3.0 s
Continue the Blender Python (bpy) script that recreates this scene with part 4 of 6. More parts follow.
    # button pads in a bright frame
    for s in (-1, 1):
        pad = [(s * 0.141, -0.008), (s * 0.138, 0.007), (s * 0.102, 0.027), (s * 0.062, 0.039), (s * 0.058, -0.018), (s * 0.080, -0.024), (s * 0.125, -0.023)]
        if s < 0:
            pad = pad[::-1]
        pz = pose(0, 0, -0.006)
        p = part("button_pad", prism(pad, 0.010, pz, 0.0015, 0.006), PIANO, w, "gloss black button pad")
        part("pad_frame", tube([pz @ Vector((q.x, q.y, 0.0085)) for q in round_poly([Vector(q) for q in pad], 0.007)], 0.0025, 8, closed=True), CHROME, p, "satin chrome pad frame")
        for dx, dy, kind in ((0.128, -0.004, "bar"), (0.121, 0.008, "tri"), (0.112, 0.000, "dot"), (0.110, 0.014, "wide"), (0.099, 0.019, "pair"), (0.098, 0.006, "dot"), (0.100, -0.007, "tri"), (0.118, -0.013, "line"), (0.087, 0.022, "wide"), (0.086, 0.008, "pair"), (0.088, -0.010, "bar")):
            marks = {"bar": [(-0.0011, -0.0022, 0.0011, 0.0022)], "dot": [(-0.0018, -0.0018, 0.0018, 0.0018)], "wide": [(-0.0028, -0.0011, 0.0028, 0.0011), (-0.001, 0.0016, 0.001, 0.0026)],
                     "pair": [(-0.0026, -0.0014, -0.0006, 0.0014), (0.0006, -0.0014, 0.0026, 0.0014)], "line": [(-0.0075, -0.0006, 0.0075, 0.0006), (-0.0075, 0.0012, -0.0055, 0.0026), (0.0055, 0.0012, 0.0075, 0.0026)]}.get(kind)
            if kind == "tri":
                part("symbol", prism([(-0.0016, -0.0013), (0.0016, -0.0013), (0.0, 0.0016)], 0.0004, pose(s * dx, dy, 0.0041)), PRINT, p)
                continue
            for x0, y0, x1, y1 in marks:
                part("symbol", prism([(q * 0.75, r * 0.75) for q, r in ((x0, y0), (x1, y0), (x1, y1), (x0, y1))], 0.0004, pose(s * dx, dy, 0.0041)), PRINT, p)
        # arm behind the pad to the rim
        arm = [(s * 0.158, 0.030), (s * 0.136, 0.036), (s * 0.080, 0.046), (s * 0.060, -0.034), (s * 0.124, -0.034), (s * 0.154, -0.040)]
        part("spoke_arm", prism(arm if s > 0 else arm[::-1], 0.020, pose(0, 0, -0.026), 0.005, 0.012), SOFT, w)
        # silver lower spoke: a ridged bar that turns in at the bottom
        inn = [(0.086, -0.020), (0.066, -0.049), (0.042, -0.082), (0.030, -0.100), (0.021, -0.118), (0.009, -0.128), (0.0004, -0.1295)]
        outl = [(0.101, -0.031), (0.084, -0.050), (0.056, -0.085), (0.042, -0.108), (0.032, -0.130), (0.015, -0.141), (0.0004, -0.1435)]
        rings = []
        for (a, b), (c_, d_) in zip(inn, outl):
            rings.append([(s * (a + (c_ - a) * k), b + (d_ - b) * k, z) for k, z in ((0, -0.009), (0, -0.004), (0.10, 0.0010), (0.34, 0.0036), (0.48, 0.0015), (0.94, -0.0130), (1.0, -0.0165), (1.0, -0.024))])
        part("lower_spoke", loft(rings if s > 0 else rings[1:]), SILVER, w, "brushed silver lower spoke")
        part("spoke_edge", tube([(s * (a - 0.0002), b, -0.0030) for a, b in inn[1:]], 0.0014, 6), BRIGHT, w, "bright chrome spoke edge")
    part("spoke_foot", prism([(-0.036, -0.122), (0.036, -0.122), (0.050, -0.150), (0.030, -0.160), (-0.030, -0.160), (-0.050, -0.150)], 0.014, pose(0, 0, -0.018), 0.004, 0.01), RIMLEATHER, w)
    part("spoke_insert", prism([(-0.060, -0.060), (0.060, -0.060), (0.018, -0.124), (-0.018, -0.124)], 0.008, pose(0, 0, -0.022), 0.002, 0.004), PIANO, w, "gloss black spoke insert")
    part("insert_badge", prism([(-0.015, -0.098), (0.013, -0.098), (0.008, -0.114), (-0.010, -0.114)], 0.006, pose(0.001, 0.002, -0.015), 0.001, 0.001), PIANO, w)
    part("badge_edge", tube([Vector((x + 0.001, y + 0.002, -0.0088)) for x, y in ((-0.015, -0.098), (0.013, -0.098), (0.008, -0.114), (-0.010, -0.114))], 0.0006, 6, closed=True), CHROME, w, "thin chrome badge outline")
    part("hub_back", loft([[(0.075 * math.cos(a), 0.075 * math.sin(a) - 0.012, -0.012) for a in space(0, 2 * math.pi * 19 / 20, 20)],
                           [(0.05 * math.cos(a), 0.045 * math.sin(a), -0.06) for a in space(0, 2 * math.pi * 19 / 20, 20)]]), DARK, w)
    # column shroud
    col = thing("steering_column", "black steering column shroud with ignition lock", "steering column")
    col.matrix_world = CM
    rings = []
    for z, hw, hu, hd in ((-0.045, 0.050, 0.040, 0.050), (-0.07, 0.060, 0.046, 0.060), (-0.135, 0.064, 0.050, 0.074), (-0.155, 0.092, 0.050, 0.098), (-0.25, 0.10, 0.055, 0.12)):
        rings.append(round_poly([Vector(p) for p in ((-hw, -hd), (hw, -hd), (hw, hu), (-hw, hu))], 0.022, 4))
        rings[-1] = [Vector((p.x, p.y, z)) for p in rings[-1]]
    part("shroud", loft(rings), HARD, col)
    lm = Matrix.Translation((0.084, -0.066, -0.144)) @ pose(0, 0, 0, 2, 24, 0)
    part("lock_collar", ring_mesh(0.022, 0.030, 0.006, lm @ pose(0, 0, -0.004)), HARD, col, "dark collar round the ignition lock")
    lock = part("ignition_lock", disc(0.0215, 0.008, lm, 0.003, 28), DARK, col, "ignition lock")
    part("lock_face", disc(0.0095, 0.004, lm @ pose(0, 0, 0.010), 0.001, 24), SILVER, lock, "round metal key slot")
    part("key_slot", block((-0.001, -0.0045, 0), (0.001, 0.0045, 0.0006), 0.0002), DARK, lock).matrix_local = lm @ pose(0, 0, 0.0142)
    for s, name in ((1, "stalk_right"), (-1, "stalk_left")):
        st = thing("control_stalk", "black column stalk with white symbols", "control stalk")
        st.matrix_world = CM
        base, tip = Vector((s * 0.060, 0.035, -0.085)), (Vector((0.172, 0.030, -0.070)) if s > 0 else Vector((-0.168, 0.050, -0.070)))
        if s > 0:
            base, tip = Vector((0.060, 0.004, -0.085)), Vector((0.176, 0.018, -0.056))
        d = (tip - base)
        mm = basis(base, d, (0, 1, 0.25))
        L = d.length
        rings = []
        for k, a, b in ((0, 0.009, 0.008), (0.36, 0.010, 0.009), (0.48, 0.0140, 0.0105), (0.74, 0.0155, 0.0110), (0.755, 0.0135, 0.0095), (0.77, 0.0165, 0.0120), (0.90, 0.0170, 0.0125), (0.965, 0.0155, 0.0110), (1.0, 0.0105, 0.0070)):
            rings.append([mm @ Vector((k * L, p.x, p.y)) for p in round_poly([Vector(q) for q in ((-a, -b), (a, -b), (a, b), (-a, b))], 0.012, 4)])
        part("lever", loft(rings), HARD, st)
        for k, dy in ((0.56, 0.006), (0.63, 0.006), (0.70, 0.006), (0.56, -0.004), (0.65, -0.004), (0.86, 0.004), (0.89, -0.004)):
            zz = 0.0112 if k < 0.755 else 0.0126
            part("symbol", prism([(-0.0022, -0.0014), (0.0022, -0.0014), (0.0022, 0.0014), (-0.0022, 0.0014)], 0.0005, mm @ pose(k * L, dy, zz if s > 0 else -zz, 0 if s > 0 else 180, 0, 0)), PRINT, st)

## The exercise
Write only the number of lines that include "with".

## Expected answer
3